Now we turn to the larger ReLU network described in Fig. 2b. The trained model attains \(98.5\%\) test accuracy. We select a perturbation ball radius of \(\epsilon = 10/256\). For these larger networks, we eschew solving the problems to optimality and focus on the quality of the dual bound available at the root node. As Gurobi does not reliably produce feasible primal solutions for these larger instances, we turn off primal heuristics and compare the approaches based on the “verification gap”, which measures how far the dual bound is from proving robustness (i.e. an objective value of 0). To evaluate the quality of a dual bound, we measure the “improvement percentage” \(\frac{\texttt {big\_M\_bound} - \texttt {other\_bound}}{\texttt {big\_M\_bound}}\), where our baseline for comparison, big_M_bound, is the bound from the big-M + no cuts method, and other_bound is the dual bound being compared.

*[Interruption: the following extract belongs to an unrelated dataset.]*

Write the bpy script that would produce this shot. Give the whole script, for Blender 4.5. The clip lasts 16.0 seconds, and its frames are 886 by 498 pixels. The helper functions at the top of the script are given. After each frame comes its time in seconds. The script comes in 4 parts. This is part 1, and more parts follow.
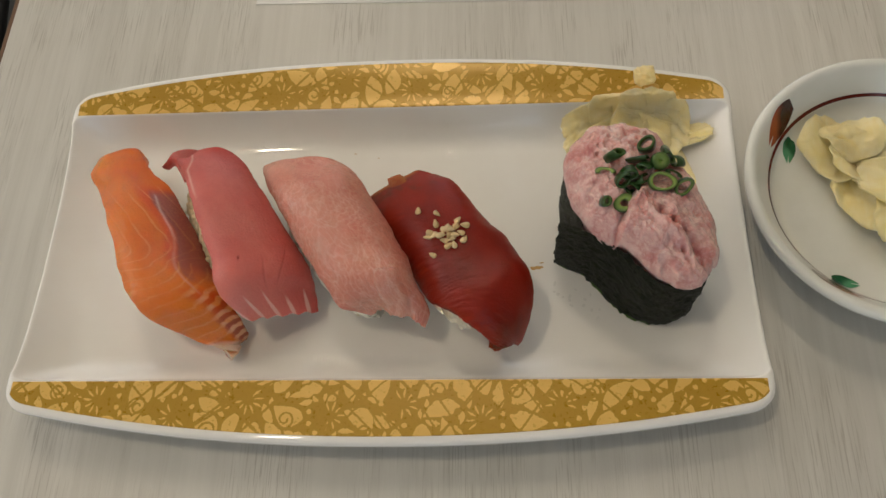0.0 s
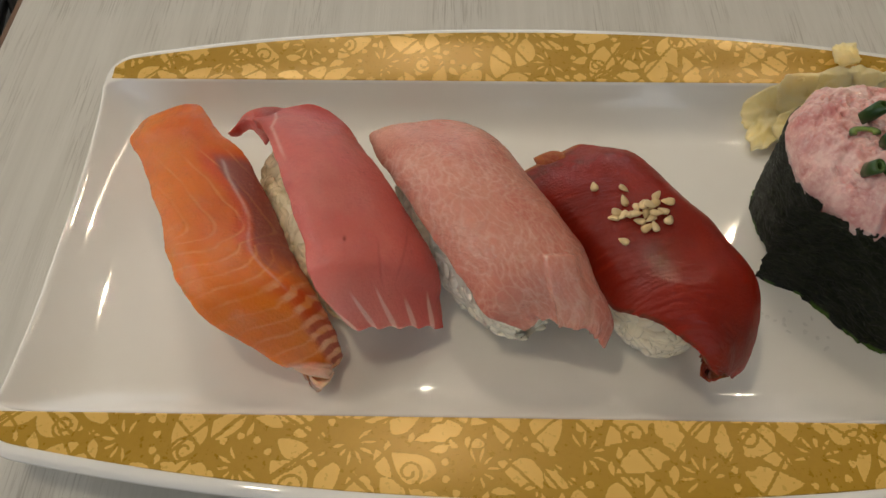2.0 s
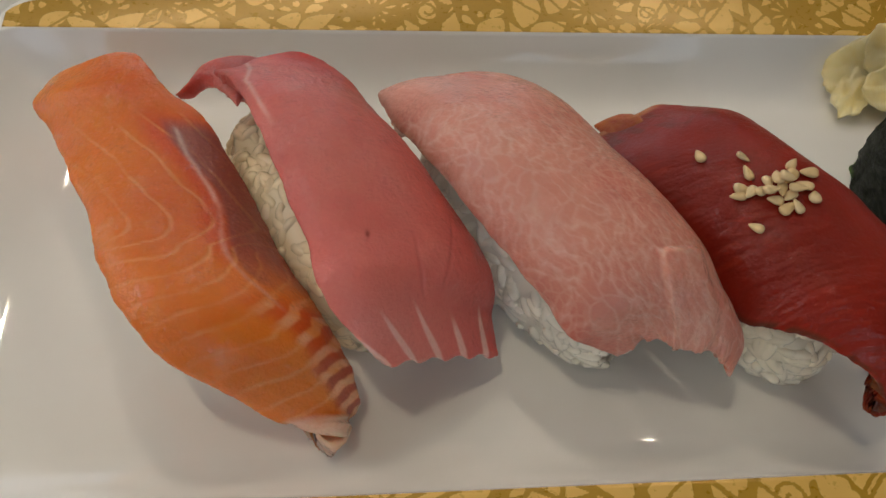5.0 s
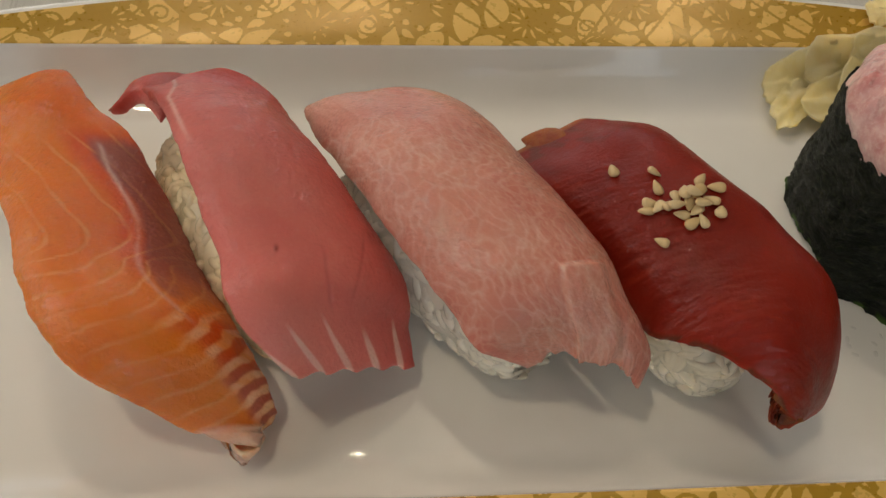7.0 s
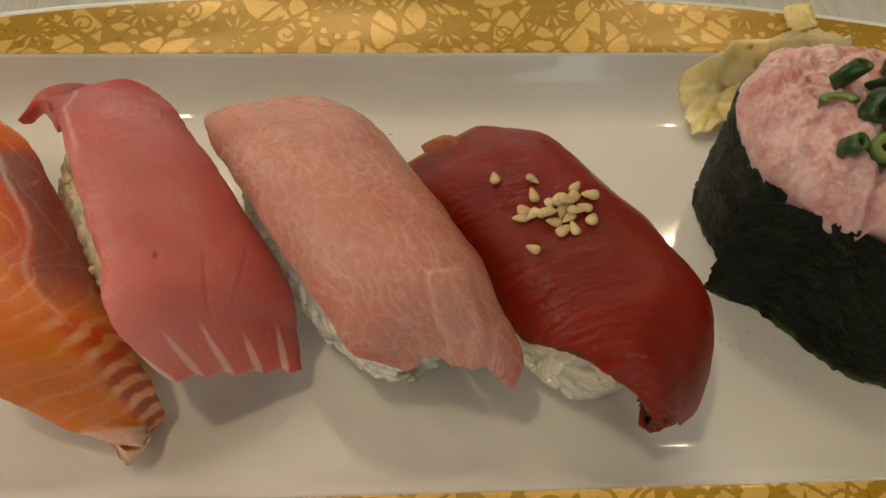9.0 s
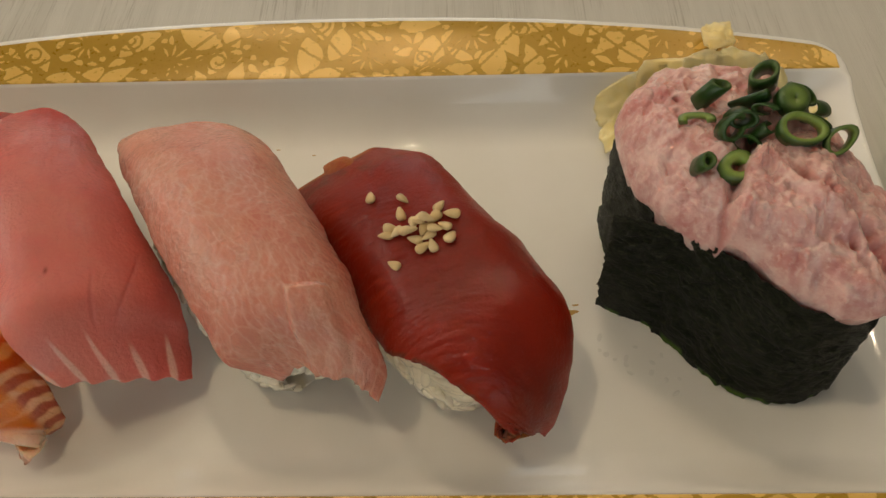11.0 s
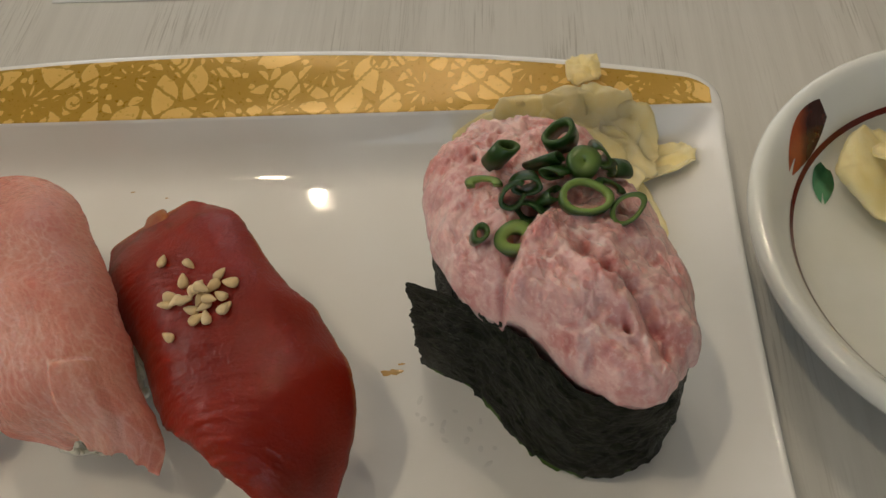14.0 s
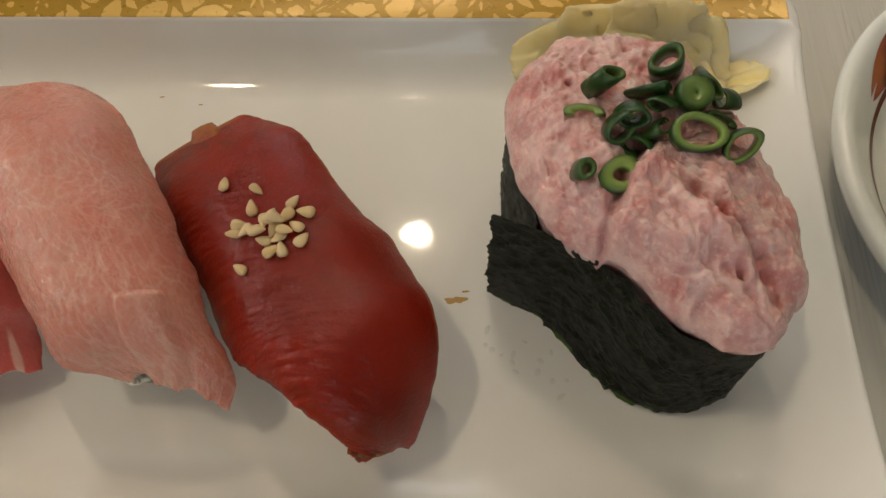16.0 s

Table 2. Results at the root node for larger network. Shifted geometric mean of bound, time, and improvement over 100 instances (shift of 10).

We report aggregated results over 100 instances in Table 2. First, we are unable to solve even the LP relaxation of the extended method on any of the instances in the allotted 30 min, due to the quadratic growth in size. In contrast, the LP relaxation of the big-M + no cuts method can be solved very quickly. The big-M + (6b) method strengthens this LP bound by more than \(15\%\) on average, and only takes roughly \(2.5\times \) as long. This is not only because the separation runs very quickly, but also for a technical reason: when Gurobi’s cutting planes are disabled, the callback separating over (6b) is only called a small number of times, as determined by Gurobi’s internal cut selection procedure. Therefore, this 15% improvement is the result of only a small number of separation rounds, not an exhaustive iterative procedure (i.e. Gurobi terminates the cut loop well before all violated inequalities have been separated).

We may compare these results against the big-M method, which is able to provide a modestly better bound (roughly 18% improvement), but requires almost two orders of magnitude more time to produce the bound. For another comparison, big-M + 15 s timeout, we set a smaller time limit of 15 s on Gurobi, which is a tighter upper bound on the maximum time used by the big-M + (6b) method. In this short amount of time, Gurobi is not able to improve the bound substantially, with less than 4% improvement. This suggests that the inequalities (6b) are not trivial to infer by generic cutting plane methods, and that it takes Gurobi many rounds of cut generation to achieve the same level of bound improvement we derive from restricting ourselves to those cuts in (6b).